On September 1st 1975, I was in Bachajon in Southern Mexico.
The idea was to go on the direct route from San Cristobal to Palenque and from there on to the Yucatan. The route was established but only recently, and it was not mentioned in my South American Handbook. In addition I had heard that there were landslides on the road and the bus had not been running for several days, so I was not at all sure in advance that the journey was possible. This was probably my first time travelling on what were really local buses in Latin America. But if I could get across I'd have an interesting journey through the Mayan heartland in Mexico. In the event the fortuitous overnight in Bachajon was in a largely Mayan town.

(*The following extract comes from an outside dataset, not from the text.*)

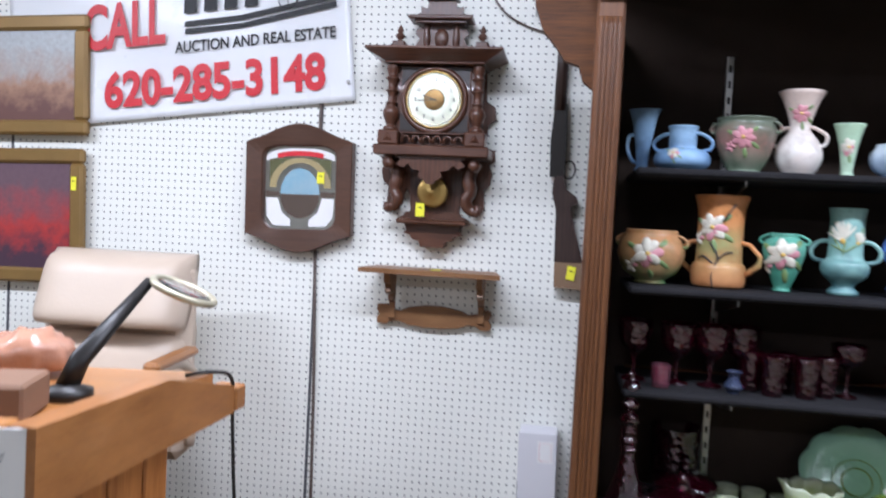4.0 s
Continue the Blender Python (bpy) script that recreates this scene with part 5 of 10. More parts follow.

From my journal, written up that night:
Up at 6 to catch the bus that left on time. Colourful journey through high pastures and pine trees to Huixtan and crawling round winding road to Oxchua, beautiful for driving, long clear views. Then a wait in the village, tamales at the square, and the descent into gradually more tropical country, more bananas, monstera deliciosum even. Women weaving nicely embroidered huipils, men sometimes with colourful patterns stitched in old suit jackets. Very slow picking up passengers all the way, very crowded, even a pig. Ocosingo a Ladino town, hot and dull. Rougher road with a ford and over a pass to Bachajon. One hour late and we missed the connection. Found Berthold at the mission, and his junior doctor Christa, allowed to stay. Discussion of language and customs, then a walk round the village, sitting by the milpa (maize field) with a beautiful view of the valley. Meal of beans and tortillas at restaurant, later coffee and Tzeltal communication.